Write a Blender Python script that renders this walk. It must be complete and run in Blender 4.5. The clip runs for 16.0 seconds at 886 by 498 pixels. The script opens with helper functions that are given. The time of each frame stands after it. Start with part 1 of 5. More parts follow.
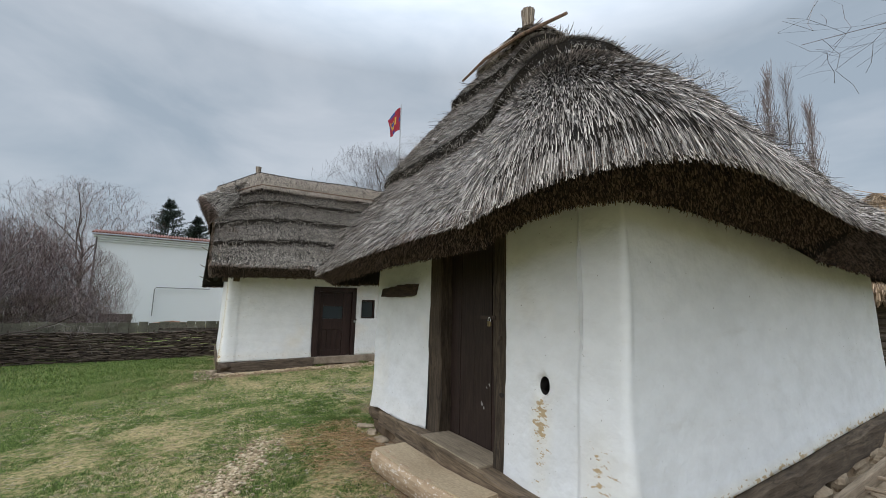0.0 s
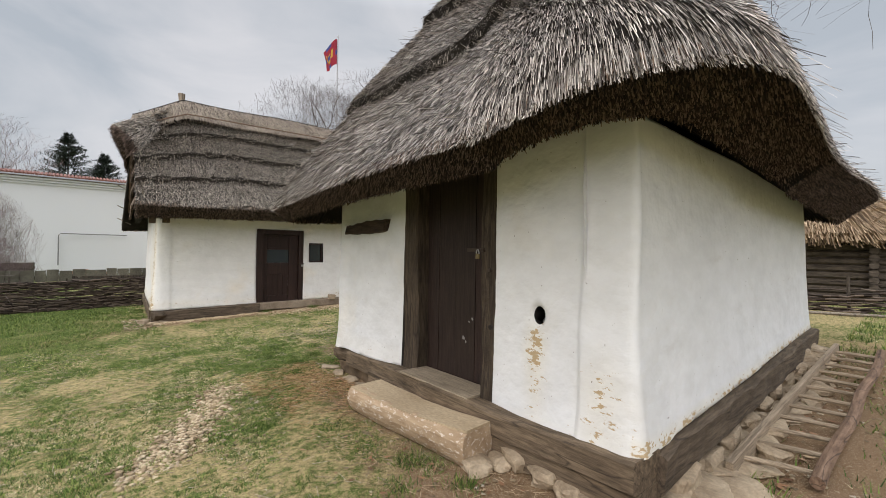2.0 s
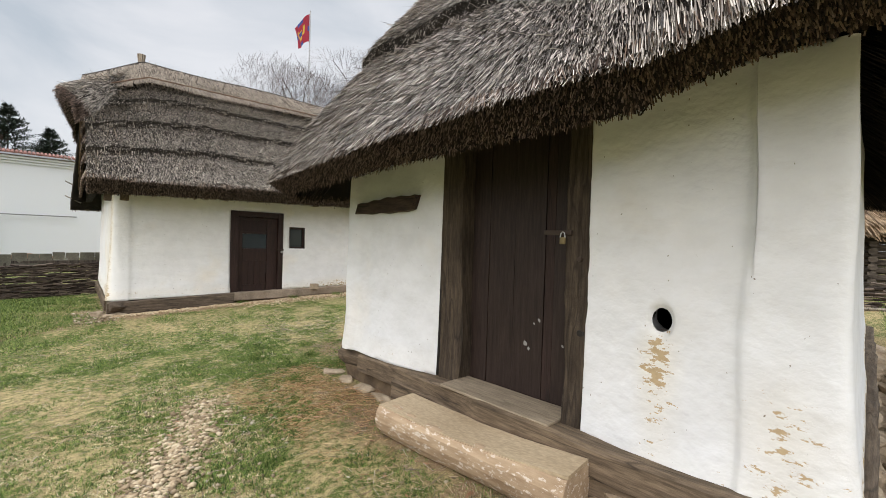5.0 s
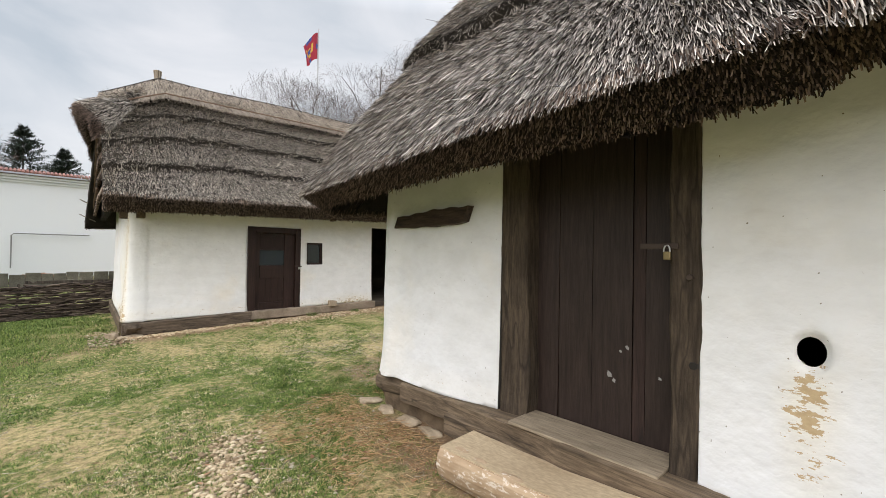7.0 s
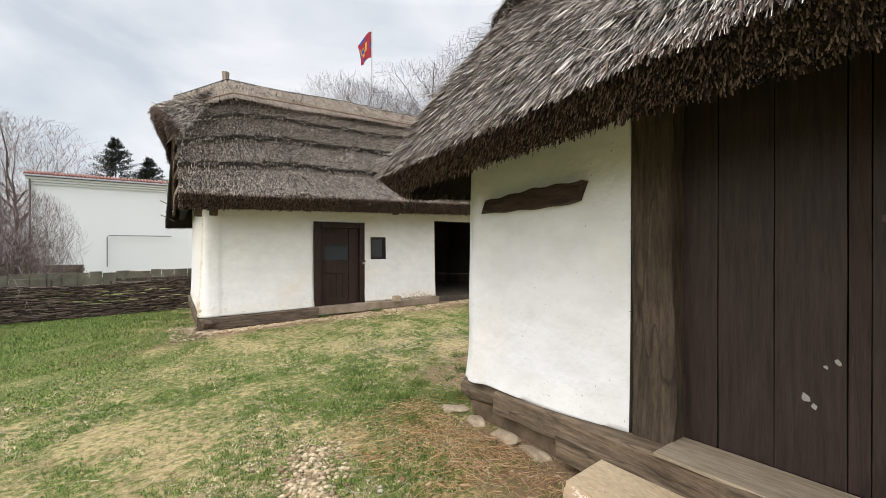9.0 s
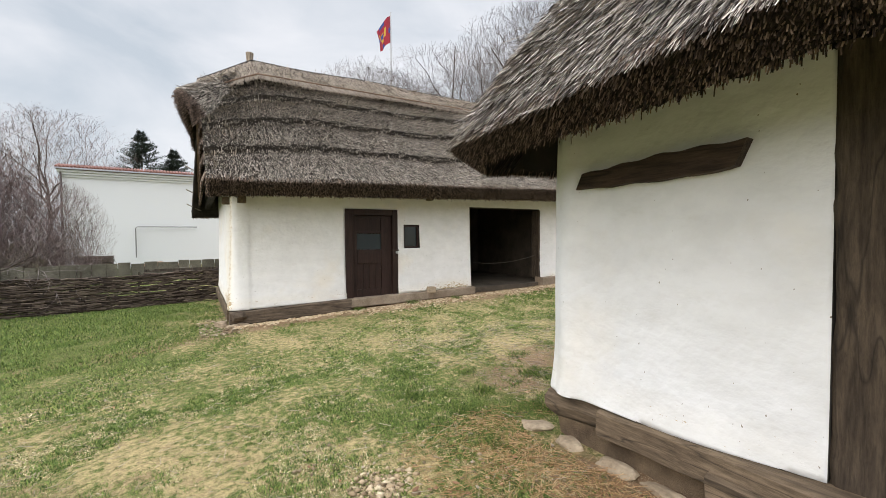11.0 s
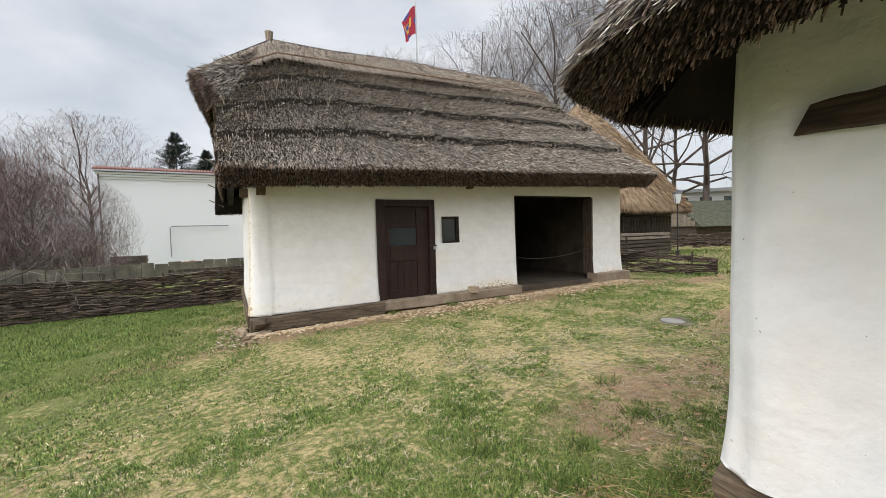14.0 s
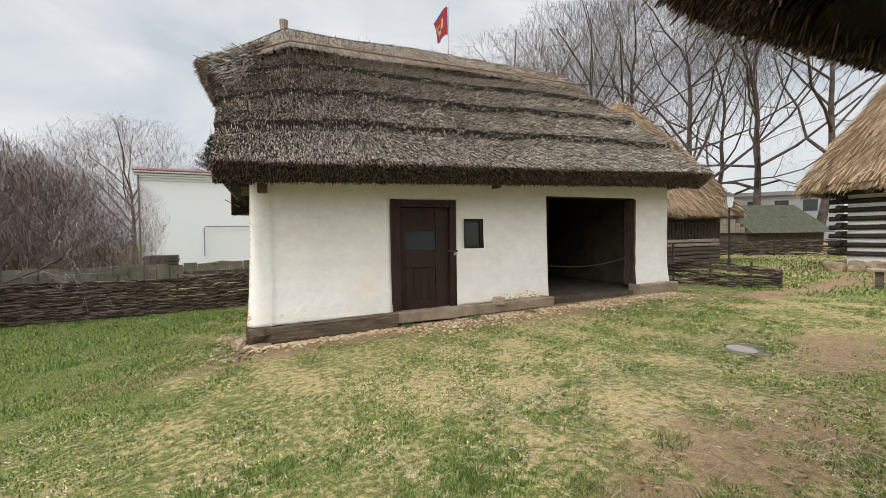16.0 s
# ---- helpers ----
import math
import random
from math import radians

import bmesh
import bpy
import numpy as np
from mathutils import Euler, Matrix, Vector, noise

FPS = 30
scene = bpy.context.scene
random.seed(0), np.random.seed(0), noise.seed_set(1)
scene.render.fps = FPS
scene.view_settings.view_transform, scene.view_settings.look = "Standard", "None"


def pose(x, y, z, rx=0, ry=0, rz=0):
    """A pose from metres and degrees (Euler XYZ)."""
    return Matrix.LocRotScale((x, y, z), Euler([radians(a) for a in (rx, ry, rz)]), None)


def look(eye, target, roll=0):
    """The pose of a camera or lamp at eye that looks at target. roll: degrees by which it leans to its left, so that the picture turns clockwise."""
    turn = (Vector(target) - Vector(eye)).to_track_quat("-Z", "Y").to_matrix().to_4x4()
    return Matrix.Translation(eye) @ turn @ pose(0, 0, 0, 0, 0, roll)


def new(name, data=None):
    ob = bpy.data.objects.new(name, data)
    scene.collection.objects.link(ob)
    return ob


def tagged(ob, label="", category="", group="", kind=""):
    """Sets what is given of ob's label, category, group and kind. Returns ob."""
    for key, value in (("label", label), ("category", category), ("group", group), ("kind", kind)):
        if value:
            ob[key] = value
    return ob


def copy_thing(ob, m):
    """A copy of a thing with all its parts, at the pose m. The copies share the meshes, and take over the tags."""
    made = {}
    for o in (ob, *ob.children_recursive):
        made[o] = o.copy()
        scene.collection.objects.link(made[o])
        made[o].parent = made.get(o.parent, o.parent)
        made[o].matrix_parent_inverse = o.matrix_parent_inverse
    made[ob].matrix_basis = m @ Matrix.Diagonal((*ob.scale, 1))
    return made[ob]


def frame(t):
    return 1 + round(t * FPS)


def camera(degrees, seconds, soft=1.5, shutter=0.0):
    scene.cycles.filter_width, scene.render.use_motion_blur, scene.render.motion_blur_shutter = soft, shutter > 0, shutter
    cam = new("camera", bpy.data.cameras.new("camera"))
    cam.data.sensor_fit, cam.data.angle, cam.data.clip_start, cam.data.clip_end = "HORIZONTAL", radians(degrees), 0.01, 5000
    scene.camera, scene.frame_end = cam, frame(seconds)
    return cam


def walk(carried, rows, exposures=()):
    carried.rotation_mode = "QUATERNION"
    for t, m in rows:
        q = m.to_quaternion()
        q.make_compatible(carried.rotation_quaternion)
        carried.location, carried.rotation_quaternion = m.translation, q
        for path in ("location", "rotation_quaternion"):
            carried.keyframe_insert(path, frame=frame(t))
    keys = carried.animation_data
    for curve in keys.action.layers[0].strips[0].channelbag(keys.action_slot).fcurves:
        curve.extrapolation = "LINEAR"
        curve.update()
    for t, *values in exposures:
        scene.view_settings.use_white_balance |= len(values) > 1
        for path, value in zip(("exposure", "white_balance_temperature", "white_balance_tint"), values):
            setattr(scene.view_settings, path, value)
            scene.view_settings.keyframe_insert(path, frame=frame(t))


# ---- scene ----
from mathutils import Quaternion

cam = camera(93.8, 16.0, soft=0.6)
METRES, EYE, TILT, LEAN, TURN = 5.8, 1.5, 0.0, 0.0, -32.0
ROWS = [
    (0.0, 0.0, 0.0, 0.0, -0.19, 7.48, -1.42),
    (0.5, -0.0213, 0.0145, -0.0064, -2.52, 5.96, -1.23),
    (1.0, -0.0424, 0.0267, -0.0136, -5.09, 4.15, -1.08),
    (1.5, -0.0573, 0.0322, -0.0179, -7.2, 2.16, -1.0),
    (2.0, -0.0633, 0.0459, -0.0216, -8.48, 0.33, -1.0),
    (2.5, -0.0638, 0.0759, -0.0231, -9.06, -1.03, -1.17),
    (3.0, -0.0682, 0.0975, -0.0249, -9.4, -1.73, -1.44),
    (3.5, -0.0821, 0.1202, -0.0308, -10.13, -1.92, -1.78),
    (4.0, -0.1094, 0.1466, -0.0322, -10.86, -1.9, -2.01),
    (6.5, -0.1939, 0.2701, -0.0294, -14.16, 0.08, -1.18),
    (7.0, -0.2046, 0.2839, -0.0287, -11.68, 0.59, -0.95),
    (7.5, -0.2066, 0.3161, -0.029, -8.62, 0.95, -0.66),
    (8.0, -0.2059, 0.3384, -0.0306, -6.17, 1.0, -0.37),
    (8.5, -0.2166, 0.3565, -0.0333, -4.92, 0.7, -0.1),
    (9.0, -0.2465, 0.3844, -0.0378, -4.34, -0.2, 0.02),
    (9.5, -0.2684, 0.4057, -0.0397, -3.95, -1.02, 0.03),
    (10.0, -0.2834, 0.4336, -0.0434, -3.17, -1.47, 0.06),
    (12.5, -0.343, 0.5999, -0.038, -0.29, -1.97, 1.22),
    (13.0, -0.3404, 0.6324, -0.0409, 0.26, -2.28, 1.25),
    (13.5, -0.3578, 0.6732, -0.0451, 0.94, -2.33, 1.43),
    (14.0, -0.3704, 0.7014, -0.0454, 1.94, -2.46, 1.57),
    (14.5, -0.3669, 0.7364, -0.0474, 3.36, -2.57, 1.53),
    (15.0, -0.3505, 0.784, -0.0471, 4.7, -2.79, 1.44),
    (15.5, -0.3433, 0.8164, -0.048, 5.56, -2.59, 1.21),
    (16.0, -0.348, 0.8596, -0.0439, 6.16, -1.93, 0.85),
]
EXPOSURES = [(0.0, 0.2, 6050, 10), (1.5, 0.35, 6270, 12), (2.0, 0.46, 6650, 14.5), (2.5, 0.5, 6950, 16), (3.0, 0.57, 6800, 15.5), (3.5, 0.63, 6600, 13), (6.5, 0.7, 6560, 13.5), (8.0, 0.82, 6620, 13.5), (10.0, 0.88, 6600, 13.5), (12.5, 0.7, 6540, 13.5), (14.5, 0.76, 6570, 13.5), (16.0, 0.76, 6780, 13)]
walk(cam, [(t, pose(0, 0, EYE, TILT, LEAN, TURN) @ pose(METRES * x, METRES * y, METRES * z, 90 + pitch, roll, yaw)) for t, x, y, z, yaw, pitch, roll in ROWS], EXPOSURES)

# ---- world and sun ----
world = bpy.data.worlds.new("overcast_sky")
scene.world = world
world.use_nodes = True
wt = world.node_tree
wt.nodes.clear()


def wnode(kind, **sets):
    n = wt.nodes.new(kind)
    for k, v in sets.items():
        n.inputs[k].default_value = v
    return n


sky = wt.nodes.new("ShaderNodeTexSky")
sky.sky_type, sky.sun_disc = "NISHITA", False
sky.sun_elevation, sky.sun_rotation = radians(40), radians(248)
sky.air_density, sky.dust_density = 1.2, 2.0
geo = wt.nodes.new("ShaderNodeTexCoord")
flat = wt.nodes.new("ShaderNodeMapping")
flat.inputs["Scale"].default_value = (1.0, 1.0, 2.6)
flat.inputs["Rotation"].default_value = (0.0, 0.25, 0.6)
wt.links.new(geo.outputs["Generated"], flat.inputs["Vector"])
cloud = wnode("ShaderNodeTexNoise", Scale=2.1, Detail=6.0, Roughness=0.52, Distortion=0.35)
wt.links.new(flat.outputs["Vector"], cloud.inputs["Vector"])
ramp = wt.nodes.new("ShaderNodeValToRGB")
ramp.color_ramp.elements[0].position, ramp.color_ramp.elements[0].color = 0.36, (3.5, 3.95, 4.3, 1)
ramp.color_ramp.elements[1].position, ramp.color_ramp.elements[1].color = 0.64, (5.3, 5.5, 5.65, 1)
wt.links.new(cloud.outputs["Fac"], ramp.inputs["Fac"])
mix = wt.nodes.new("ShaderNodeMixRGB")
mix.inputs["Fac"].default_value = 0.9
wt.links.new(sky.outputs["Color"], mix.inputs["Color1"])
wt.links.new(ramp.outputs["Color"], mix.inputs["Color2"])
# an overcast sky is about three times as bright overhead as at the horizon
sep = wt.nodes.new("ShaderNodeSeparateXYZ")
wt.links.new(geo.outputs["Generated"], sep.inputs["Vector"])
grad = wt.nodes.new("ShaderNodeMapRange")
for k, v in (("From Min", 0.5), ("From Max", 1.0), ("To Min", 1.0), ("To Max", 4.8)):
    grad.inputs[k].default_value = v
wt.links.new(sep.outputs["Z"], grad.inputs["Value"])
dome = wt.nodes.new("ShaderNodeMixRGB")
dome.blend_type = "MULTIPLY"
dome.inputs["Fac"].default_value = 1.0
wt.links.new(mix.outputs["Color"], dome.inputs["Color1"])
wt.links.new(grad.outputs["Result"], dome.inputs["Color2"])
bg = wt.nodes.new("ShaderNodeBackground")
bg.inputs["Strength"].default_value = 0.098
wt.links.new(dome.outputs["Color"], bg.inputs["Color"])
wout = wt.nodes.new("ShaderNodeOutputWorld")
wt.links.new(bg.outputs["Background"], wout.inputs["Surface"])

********

■ Prompt: Which lines above contain "shutter"? Show each of them.

■ Written reply:
def camera(degrees, seconds, soft=1.5, shutter=0.0):
    scene.cycles.filter_width, scene.render.use_motion_blur, scene.render.motion_blur_shutter = soft, shutter > 0, shutter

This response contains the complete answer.